Maud souligne cependant que ce ne sont pas tous les hommes qui sont prêts à devenir le subordonné d’une femme. « On l’a vu en entrevue avec des candidats qui ne prennent pas au sérieux l’idée que des femmes gèrent une entreprise comme ça. »

 

« On s’est déjà séparé d’employés parce qu’ils étaient misogynes », ajoute Nancy.

 

Connaître ses produits de A à Z, approfondir ses connaissances, être, en un sens, plus calées que les hommes dans leur champ d’activité.

 

« J’ai mis l’accent là-dessus et je pense que ça m’a servi au fil des ans, expose Nancy. Les femmes qui œuvrent dans la construction doivent être capables d’accepter qu’il faut qu’elles deviennent techniquement fortes. »

 

Elles donnent l’exemple d’une réunion où il n’y a qu’une femme et plusieurs hommes.
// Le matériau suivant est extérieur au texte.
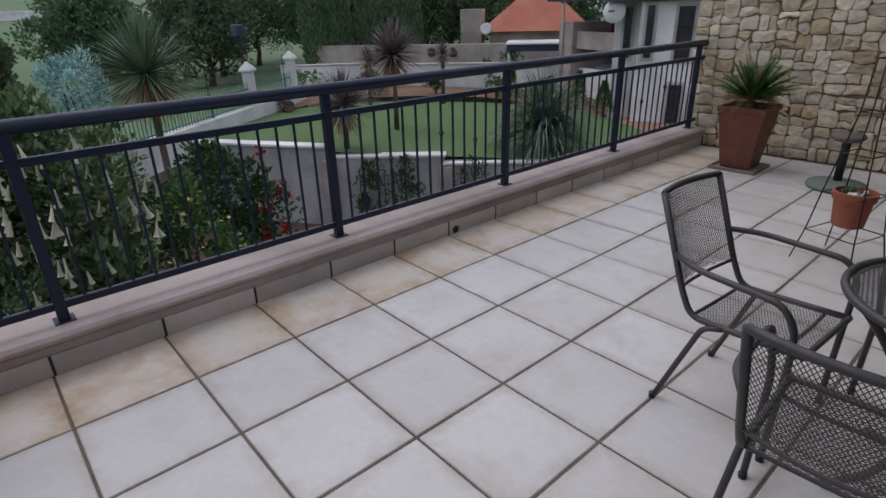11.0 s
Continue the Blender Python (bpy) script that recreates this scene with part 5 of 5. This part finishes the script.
for row in range(3):
    u = -1.5
    while u < 5.5:
        w = rl.uniform(0.09, 0.2)
        o = part("stone", Mesh().block(-w / 2, -0.03, -0.045, w / 2, 0.02, 0.045, 0.015), M_LOWWALL, lowwall)
        o.matrix_basis = pose(u + w / 2, -0.105, -0.09 - 0.105 * row, rl.uniform(-5, 5), rl.uniform(-4, 4), rl.uniform(-5, 5))
        u += w + 0.012

# ---- trees on the fairway ----
tree(pose(-22.4, -19.2, -2.75), 5.0, 3.4, 11000, 0.34, M_TREE, "broad dark green tree standing alone on the fairway", 61, 0.22, 0.20, 44)
bt = thing("tree", pose(-1.75, -13.9, -2.1), "slender bare-stemmed tree beyond the fence", "tree")
part("trunk", Mesh().tube([(0, 0, -0.2), (-0.05, 0, 1.6), (-0.4, 0.3, 3.2)], [0.09, 0.07, 0.05], 10), M_BARK, bt, smooth=True)
part("trunk", Mesh().tube([(-0.2, 0.1, -0.2), (-0.35, 0.1, 1.7), (-0.4, 0.2, 2.4), (-0.2, 0.3, 3.4)], [0.09, 0.08, 0.065, 0.05], 10), M_BARK, bt, smooth=True)
m = Mesh()
leaf_cloud(m, (0, 0.2, 3.6), 1.4, 1.4, 0.9, 900, 0.12, random.Random(5), 16, 0.4)
part("crown", m, M_TREE_OLIVE, bt)
for i, (x, y, h, rr) in enumerate([(-47, -58, 5, 3), (-60, -62, 6, 3.5), (-64, -59, 7, 4), (-52, -72, 6, 4), (-75, -50, 7, 4)]):
    tree(pose(x, y, golf_z(x, y)), h, rr, 2600, 0.5, M_TREE_OLIVE, "distant tree on the fairway", 70 + i, 0.25, 0.25, 22)


# ---- shrubs below the terrace ----
M_TRUMPET = material("dull_green_leaf", (0.075, 0.125, 0.05), 0.6, vary=0.2, scale=4, bump=0.0, per_island=0.6, colour2=(0.13, 0.18, 0.075), translucent=0.25)
M_TRUMPET_FLOWER = material("cream_petal", (0.66, 0.61, 0.44), 0.6, vary=0.06, scale=6, bump=0.0, per_object=0.15, translucent=0.2)
br = shrub("angels_trumpet", pose(-3.45, -1.12, -2.4), 1.1, 1.02, 1.42, 12000, 0.10, M_TRUMPET, "large trumpet-flower shrub hung with white blooms", "shrub", 101, 6, 46, 0.45, 0.75)
rf = random.Random(8)
for _ in range(190):
    d = sky_dir(-40, 65, rf)
    if d.x < -0.5:
        d.x = -d.x
    k = rf.uniform(0.85, 1.12)
    p = Vector((d.x * 1.12 * k, d.y * 1.02 * k, 1.8 + d.z * 1.4 * k))
    t = Mesh()
    r0 = rf.uniform(0.5, 0.78)
    t.lathe([(0.046 * r0, -0.205 * r0), (0.034 * r0, -0.185 * r0), (0.014, -0.13 * r0), (0.009, -0.05 * r0), (0.006, 0.0)], 9, caps=False)
    o = part("flower", t, M_TRUMPET_FLOWER, br, "cream-white hanging trumpet flower", smooth=True, at=Matrix.Translation(p) @ Matrix.Rotation(rf.uniform(-0.3, 0.3), 4, "X") @ Matrix.Rotation(rf.uniform(-0.3, 0.3), 4, "Y"))
rs = shrub("flowering_shrub", pose(-3.85, 0.45, -2.25), 0.8, 0.8, 1.0, 6500, 0.075, M_DARKGREEN, "dark green shrub with clusters of red flowers", "shrub", 102, 5, 26, 0.5, 0.85)
m = Mesh()
for _ in range(9):
    d = sky_dir(-5, 60, rf)
    d = Vector((abs(d.x) * 0.6, 0.35 + 0.6 * abs(d.y), d.z))
    p = Vector((d.x * 0.85, d.y * 0.85, 1.5 + d.z * 1.0))
    for _ in range(16):
        m.leaf(p + sky_dir(-90, 90, rf) * rf.uniform(0, 0.12), sky_dir(-30, 80, rf), 0.06, 0.055)
tagged(part("bloom", m, M_PETAL_RED, rs, "clusters of red flowers"), kind="stuff")
ys = shrub("flowering_shrub", pose(-3.2, -0.05, -2.1), 0.5, 0.45, 0.85, 2000, 0.08, M_GREEN, "shrub with small pale yellow flowers", "shrub", 103, 4, 14, 0.5, 0.9)
m = Mesh()
for _ in range(70):
    d = sky_dir(-10, 80, rf)
    m.leaf(Vector((d.x * 0.5, d.y * 0.5, 1.25 + d.z * 0.8)), sky_dir(-30, 80, rf), 0.05, 0.045)
tagged(part("bloom", m, M_PETAL_YELLOW, ys, "small pale yellow flowers"), kind="stuff")
shrub("silver_shrub", pose(-11.7, 0.63, -1.95), 0.75, 0.75, 0.75, 2600, 0.12, M_BLUE, "silver-blue leafed shrub standing by the boundary fence", "shrub", 106, 4, 16, 0.25, 2.2)
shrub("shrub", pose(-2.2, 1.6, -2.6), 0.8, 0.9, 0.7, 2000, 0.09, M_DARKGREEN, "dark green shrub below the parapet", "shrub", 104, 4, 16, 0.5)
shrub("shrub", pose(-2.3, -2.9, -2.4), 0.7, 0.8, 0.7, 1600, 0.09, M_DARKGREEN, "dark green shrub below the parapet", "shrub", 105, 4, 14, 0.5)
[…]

Si la femme ne dit pas un mot, elle passera pour une personne qui ne connaît pas ses dossiers, alors que les hommes qui demeurent muets seront d’emblée jugés compétents, déplorent-elles.

 

« Cela étant dit, à un moment donné ta réputation se confirme, remarque Nancy. Je ne suis pas ingénieure, je suis comptable de formation. Mais il y a des ingénieurs qui m’appellent pour me demander conseil. »

 

Elle se sent, dans ces moments, heureuse que ses compétences soient reconnues par ses pairs et de constater que les pratiques évoluent. « Je trouve que c’est une belle récompense. »

 

Le vent l’emportera

Tout comme sa sœur Maud, Nancy Simoneau a à cœur l’évolution de la place qu’occupent les femmes dans l’industrie de la construction.

 

« On en rencontre quand même de plus en plus. Mais si j’avais un conseil à leur donner, c’est d’être très courageuse. Parce que, dans le fond, ton courage et ta persévérance viennent à rapporter le double que ça peut payer à un homme. Il ne faut pas se laisser abattre par les petits obstacles qu’on peut rencontrer.

 

« Tous les hommes en ont aussi. Il ne faut surtout pas devenir des victimes parce qu’on est des femmes ! Mais si on peut se soutenir les unes les autres, c’est tant mieux », conclut-elle.